In many cases the compiler can figure out what a variable’s type, or a function’s return type should be without an explicit type being provided. For instance, instead of writing:

integer x = 2;
const integer y = x * 2;

Gazprea allows you to just write:

var x = 2;
const y = x * 2;

This is allowed because the compiler knows that the initialization expression, 2, has the type integer. Because of this the compiler can automatically give x an integer type. A Gazprea programmer can use var or const for any declaration with an initial value expression, as long as the compiler can guess the type for the expression.

One case where var or const will lead to an error is if the initial value is a polymorphic constant such as null, or identity. Gazprea’s type inference is simple, and only relies upon a single expression, so it can not discover the type of x in:

var x = null;  /* Can't tell what type this is */
const y = identity; /* Can't tell what type this is either */
integer z = x;

Clearly the type that makes the most sense for x here would by integer, but Gazprea only checks the initialization expression, and does not see how the variable x is used across statements. As a result an error should be raised in this situation.

Gazprea employs a very simple type inference algorithm on expressions. It finds the type that makes sense across binary expressions in a bottom up fashion. For instance:

/* The type for 'x' can be infered to be an integer. This expression
   can be rewritten as (null + 1) + null. The type inference algorithm
   checks (null + 1), and decides that since 1 is an integer 'null'
   must also be an integer because '+' can only be applied to numbers
   of the same type. Similarly it then infers that since (null + 1) is
   an integer (null + 1) + null is an integer as well, thus 'x' must
   be an integer. */

var x = null + 1 + null;

/* The simple type inference algorithm can not handle this case, and a
   type ambiguity error should be raised.

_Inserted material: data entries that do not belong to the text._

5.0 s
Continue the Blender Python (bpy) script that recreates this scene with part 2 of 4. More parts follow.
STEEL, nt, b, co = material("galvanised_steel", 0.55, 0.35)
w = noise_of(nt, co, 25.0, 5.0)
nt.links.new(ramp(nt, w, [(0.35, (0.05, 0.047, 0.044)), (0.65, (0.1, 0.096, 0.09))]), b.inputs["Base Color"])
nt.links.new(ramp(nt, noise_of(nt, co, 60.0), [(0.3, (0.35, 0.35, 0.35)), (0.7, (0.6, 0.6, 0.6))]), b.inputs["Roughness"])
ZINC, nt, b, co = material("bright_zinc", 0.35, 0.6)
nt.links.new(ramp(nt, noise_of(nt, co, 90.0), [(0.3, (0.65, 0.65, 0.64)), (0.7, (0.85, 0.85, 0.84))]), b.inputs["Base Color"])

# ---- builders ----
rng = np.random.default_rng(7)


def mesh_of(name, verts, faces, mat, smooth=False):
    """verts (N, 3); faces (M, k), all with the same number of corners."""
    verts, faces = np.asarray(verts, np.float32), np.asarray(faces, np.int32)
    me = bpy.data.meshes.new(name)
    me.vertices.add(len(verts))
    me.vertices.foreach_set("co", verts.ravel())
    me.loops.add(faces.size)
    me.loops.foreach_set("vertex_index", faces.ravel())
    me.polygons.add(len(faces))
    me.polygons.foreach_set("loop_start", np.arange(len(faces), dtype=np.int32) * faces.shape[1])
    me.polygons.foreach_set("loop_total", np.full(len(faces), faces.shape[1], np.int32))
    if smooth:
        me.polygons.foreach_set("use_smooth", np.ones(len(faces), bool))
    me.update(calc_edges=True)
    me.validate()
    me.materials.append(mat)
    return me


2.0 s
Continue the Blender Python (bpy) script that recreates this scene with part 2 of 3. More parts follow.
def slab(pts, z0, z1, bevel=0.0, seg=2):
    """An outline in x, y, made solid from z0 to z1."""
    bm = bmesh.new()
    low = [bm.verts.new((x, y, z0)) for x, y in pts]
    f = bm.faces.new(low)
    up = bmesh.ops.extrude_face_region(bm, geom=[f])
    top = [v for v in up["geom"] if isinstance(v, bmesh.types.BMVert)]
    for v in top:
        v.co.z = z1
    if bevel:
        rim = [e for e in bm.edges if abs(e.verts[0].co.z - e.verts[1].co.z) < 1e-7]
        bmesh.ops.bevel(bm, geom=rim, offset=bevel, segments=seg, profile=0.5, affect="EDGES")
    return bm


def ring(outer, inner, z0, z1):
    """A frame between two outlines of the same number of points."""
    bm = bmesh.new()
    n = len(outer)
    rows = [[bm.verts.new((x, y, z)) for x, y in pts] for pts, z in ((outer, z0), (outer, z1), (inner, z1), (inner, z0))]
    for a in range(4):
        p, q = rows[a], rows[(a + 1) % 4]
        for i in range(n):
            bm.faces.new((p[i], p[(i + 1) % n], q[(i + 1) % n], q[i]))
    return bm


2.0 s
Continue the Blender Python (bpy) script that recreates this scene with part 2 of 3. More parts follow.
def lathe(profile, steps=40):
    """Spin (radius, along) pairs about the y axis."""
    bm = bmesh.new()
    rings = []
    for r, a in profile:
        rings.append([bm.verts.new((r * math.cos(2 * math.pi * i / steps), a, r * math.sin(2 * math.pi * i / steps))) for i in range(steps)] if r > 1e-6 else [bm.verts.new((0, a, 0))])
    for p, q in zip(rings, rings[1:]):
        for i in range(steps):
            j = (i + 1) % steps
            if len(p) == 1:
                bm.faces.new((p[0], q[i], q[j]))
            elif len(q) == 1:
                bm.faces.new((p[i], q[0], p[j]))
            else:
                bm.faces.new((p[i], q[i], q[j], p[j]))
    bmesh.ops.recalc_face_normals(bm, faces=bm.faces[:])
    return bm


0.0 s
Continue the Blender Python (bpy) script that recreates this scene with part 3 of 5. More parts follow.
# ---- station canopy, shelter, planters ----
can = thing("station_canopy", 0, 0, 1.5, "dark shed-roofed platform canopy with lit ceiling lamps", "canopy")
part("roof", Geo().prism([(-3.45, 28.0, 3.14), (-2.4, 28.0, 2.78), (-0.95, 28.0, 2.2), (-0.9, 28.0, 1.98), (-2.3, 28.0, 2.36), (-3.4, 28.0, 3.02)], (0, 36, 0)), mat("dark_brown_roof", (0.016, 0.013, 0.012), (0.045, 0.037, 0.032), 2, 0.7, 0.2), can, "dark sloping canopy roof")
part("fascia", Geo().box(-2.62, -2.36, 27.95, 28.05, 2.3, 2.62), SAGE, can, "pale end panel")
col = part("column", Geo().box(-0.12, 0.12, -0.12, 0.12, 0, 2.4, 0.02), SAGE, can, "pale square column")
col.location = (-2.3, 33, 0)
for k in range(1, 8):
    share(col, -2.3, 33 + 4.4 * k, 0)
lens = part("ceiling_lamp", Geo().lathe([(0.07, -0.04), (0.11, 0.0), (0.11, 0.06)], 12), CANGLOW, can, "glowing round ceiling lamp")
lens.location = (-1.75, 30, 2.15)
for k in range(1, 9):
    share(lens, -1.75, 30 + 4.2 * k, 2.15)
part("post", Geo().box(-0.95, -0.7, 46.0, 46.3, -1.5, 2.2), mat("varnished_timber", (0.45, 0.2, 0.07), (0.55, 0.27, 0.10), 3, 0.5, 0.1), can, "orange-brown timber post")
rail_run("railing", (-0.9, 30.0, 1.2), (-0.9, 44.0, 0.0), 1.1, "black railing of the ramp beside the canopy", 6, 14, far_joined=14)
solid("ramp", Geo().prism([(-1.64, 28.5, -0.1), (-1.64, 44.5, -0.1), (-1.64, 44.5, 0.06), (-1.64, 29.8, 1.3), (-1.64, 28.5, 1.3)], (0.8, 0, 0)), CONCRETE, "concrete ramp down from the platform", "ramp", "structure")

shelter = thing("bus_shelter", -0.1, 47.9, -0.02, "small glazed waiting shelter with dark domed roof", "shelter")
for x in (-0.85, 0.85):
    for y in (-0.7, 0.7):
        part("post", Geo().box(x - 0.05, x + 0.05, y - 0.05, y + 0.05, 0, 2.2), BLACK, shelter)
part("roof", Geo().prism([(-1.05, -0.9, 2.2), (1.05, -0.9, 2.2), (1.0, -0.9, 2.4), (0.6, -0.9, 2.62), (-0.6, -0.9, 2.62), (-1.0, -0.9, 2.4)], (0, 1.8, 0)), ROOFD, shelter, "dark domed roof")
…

Since this expression is
   (null + null) + 1 the type inference algorithm will try to figure
   out the type for (null + null), but since it doesn't know what
   either of the null values types are it can't. */

var y = null + null + 1;

When composed entirely of null/identity elements, vector literals follow the same type inference rules as null/identity themselves.

boolean[2] a = [null, identity]; // Promotes the literal to a Boolean vector
// a = [false, true]